We'd say that's pretty close.
So if the 8 year pattern repeats, and we believe it will, then current prices
are still at good levels for buying new positions. We should have all of our
positions bought this month because come the Fall, we could really see gold
take off.
TIMING GOLD
Chart
3 shows a closer look at gold's intermediate moves and as you can see,
gold has been forming a springboard for upcoming higher prices. As our subscribers
know, gold moves in an A-D pattern on an intermediate basis. D declines tend
to be the worst decline and gold reached the last D low in November.
It then rose from those lows in a moderate rise we call "A" which peaked
last February. This is when the springboard began as gold declined from that
high to form a moderate "B" low last April at $868.
Since then, a C rise has begun. It's been quietly forming a coil and gold
looks ready to take off. Gold's been rising this past month and it's strong
above $935. It reached a nine week high and it would be very strong above $985.
A super strong C rise would be underway above $1004, the record high.
Keep in mind, C rises tend to be the best rise in the pattern.

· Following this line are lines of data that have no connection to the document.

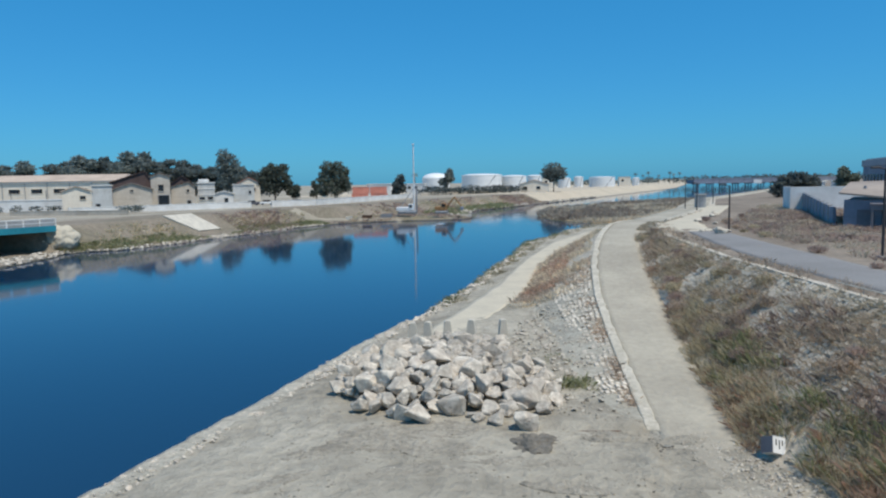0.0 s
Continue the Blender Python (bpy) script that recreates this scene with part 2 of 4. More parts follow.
def land():
    verts, faces, index, slots = [], [], [], []
    for m in (M_YARD, M_BANK, M_BED, M_BENCH, M_DIRT, M_SLOPE, M_PLAT, M_SAND, M_REED):
        slots.append(m)
    per = None
    for y in Y_ROWS:
        st = land_stops(float(y))
        row = []
        for n, (x, z, steps) in enumerate(st[:-1]):
            x1, z1, _ = st[n + 1]
            for i in range(steps):
                u = i / steps
                rough = (0, 0, 0.12, 0.25, 0.5, 0.4, 0.05, 0, 0, 0, 0.15, 0.25, 0.12, 0.12, 0.25, 0.0, 0.45, 0.08, 0.2, 0.25, 0.3, 0, 0)[n]
                ends = min(1.0, 4 * u * (1 - u) + 0.25)
                if n == 15 and y < 23:
                    rough = 0.1
                xx = x + (x1 - x) * u
                row.append((xx, float(y), z + (z1 - z) * u + (rough * ends * bumps(xx, y) if y < 420 and rough else 0)))
        row.append((st[-1][0], float(y), st[-1][1]))
        per = len(row)
        verts += row
    zone = [n for n, (_, _, steps) in enumerate(land_stops(0.0)[:-1]) for _ in range(steps)]
    for j in range(len(Y_ROWS) - 1):
        ym = (Y_ROWS[j] + Y_ROWS[j + 1]) / 2
        for i in range(per - 1):
            a = j * per + i
            faces.append((a, a + 1, a + per + 1, a + per))
            z, m = zone[i], ZONES[zone[i]]
            if ym > 335 and z in (2, 3, 4, 5):
                m = M_SAND
            if ym > 150 and z in (10, 11, 12, 13, 14):
                m = M_REED
            if 25 < ym < 52 and z == 14:
                m = M_BENCH
            if ym < 25 and z in (11, 12, 13, 14):
                m = M_DIRT
            index.append(slots.index(m))
    ob = obj("ground", verts, faces, slots, index=index, smooth=True)
    return tagged(ob, "dusty river banks of packed dirt, dry weeds and rubble", "ground", kind="structure")


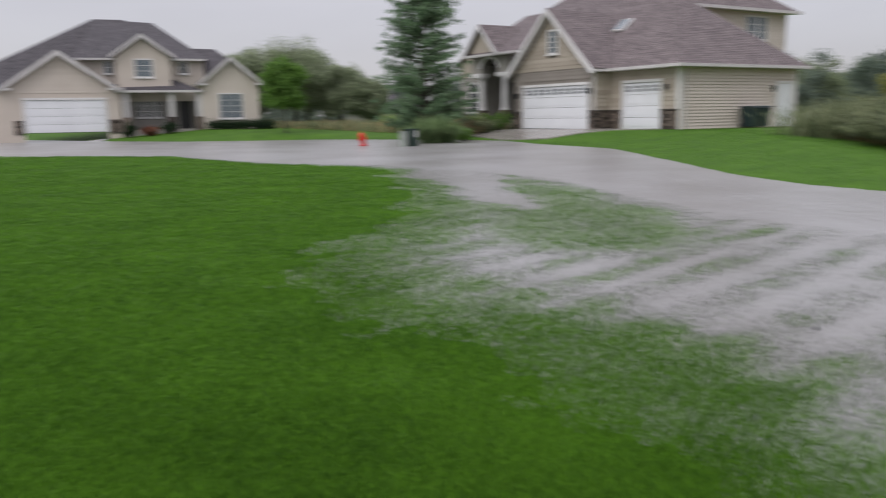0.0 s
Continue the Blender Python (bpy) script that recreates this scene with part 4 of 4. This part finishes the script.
v, f = blades(x[sel] + 0.03, y[sel], z[sel], h[sel] * 0.95, rng.uniform(0.005, 0.010, sel.sum()), rng.uniform(0.05, 0.8, sel.sum()), rng.uniform(0, 6.28, sel.sum()))
stuff("dry_stalk", v, f, M_STRAW, "dry straw stalks among the meadow herbs", "plants")


def plumes(sel, spread, up, per, size, top):
    """Flower heads: small florets along three arching sprays at each stalk's tip."""
    cs, rs = [], []
    tipx, tipy = x[sel] + lean[sel] * h[sel] * np.cos(way[sel]), y[sel] + lean[sel] * h[sel] * np.sin(way[sel])
    tipz = z[sel] + h[sel] * (1 - 0.28 * lean[sel]) * top
    for k in range(3):
        a = rng.uniform(0, 6.283, len(sel))
        for t in (0.3, 0.8):
            cs.append(np.stack([tipx + spread * t * np.cos(a), tipy + spread * t * np.sin(a), tipz + up * (t - 0.5 * t * t)], -1))
    cs = np.concatenate(cs)
    return leaf_cloud(cs, [(spread * 0.35, spread * 0.35, up * 0.3)] * len(cs), [per] * len(cs), size, 0, 0.6, 0.2)


gold = np.where((rng.random(len(x)) < np.interp(x, [2, 4, 7], [0.08, 0.40, 0.85]) * smooth(0.46, 0.60, fractal(x, y, 0.6, 19))) & (h > 0.6))[0]
v, f = plumes(gold, 0.12, 0.15, 7, 0.016, 1.0)
stuff("goldenrod", v, f, M_GOLDENROD, "yellow goldenrod plumes above the meadow", "flowers")
sel = np.where((rng.random(len(x)) < 0.30 * smooth(0.58, 0.68, fractal(x, y, 0.5, 23))))[0]
v, f = plumes(sel, 0.09, 0.10, 5, 0.020, 1.0)
stuff("seed_head", v, f, M_RUSSET, "russet seed heads in the meadow", "plants")
n = 46000
r, a = 24 * (170 / 24) ** rng.random(n), np.radians(rng.uniform(-36, 13, n))
x, y = -r * np.sin(a), r * np.cos(a)
z = ground_height(x, y)
v, f = blades(x, y, z, rng.uniform(0.7, 1.0, n) * np.interp(r, [24, 45, 110], [0.85, 1.15, 2.0]) * (0.8 + 0.4 * fractal(x, y, 0.06, 3)), 0.008 * (r / 24) ** 0.9, rng.uniform(0.1, 0.8, n), rng.uniform(0, 6.28, n), 2)
for k, (lo, hi, mat, lab) in enumerate(((0, 0.42, M_BROWNGRASS, "wide brown marsh grass reaching to the far trees"), (0.42, 0.55, M_STRAW, "pale straw marsh grass in drifts"), (0.55, 1, M_DEADLEAF, "dull russet marsh growth in drifts"))):
    band = fractal(x, 2.5 * y, 0.05, 14)
    c = v.reshape(n, -1, 3)[(band >= lo) & (band < hi)]
    w = c.shape[1]
    tri = np.arange(len(c))[:, None, None] * w + np.array([(0, 1, 3), (0, 3, 2), (2, 3, 4)])[None]
    stuff("marsh_grass", c.reshape(-1, 3), tri.reshape(-1, 3), mat, lab, "grass")

# woods along the horizon
def woods(name, yaw0, yaw1, dist, n, height, mat, label, seed, per=360, size=0.2):
    g = np.random.default_rng(seed)
    cs, rs, ns = [], [], []
    for i in range(n):
        a = radians(yaw0 + (yaw1 - yaw0) * (i + g.uniform(-0.5, 0.5)) / n)
        d = dist * g.uniform(0.94, 1.25)
        hh = height * g.uniform(0.62, 1.15) * d / dist
        for k in range(13):
            f = 0.02 + 0.95 * g.random() ** 1.25
            w = hh * 0.34 * (1.15 - 0.6 * f)
            cs.append((-d * math.sin(a) + g.normal() * w * 0.6, d * math.cos(a) + g.normal() * w * 0.6, hh * f))
            rs.append((w * 0.95, w * 0.95, w * 0.75))
            ns.append(int(per / 2))
    v, f = leaf_cloud(cs, rs, ns, size, 0, 0.7, 0.15)
    stuff(name, v, f, mat, label, "trees")


woods("woodland", 12, 46, 104, 62, 6.9, M_WOODS, "mixed green woodland edge behind the marsh", 31, 640, 0.125)
woods("woodland", 12, 46, 98, 50, 6.4, M_WOODS_BLUE, "dark blue-green trees of the woodland edge", 35, 640, 0.125)
woods("woodland", 16, 44, 94, 5, 5.8, M_GOLDLEAF, "yellowing trees within the woodland edge", 37, 700, 0.10)
woods("woodland", 4, 16, 120, 20, 5.4, M_WOODS, "lower green trees at the woodland's end", 38, 600, 0.13)
woods("far_woods", -40, 6, 330, 90, 8.0, M_WOODS_HAZE, "distant line of trees with haze painted into the leaf colour", 33, 170, 0.42)
woods("far_woods", 44, 100, 150, 60, 8.0, M_WOODS_BLUE, "distant trees behind the houses", 34, 180, 0.3)
for i in range(64):
    a = radians(random.choice([random.uniform(2.5, 6), random.uniform(-16, 1)]))
    d = random.uniform(190, 240)
    hh = random.uniform(6, 13)
    T = thing("dead_tree", pose(-d * math.sin(a), d * math.cos(a), 0.6), "bare grey dead tree trunk standing in the marsh", "tree", "dead trees in the marsh")
    bm = tube([(0, 0, -0.5), (0.1, 0, hh * 0.6), (random.uniform(-0.3, 0.3), 0, hh)], [0.11, 0.08, 0.02], 5)
    for k in range(5):
        q = hh * random.uniform(0.45, 0.85)
        tube([(0, 0, q), (random.uniform(-1.2, 1.2), random.uniform(-0.5, 0.5), q + random.uniform(0.8, 2.2))], [0.05, 0.015], 4, bm)
    part("trunk", bm, M_BARE, T)

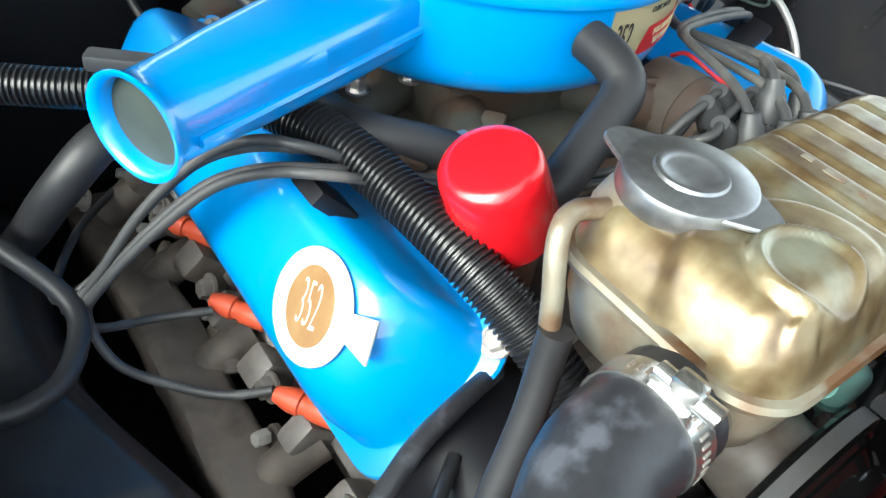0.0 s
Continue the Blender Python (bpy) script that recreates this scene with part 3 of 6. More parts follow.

By hitting
a new record high, gold would confirm that the bull market is entering an even
stronger phase and it could then rise to near $1200. It would also confirm
that the 8 year low indeed happened last November.
Since November, gold's been posting higher lows which is also positive action.
For now, if gold stays clearly above the July 8 low at $909, it'll be reinforcing
its strong uptrend since November and all systems will continue to be go!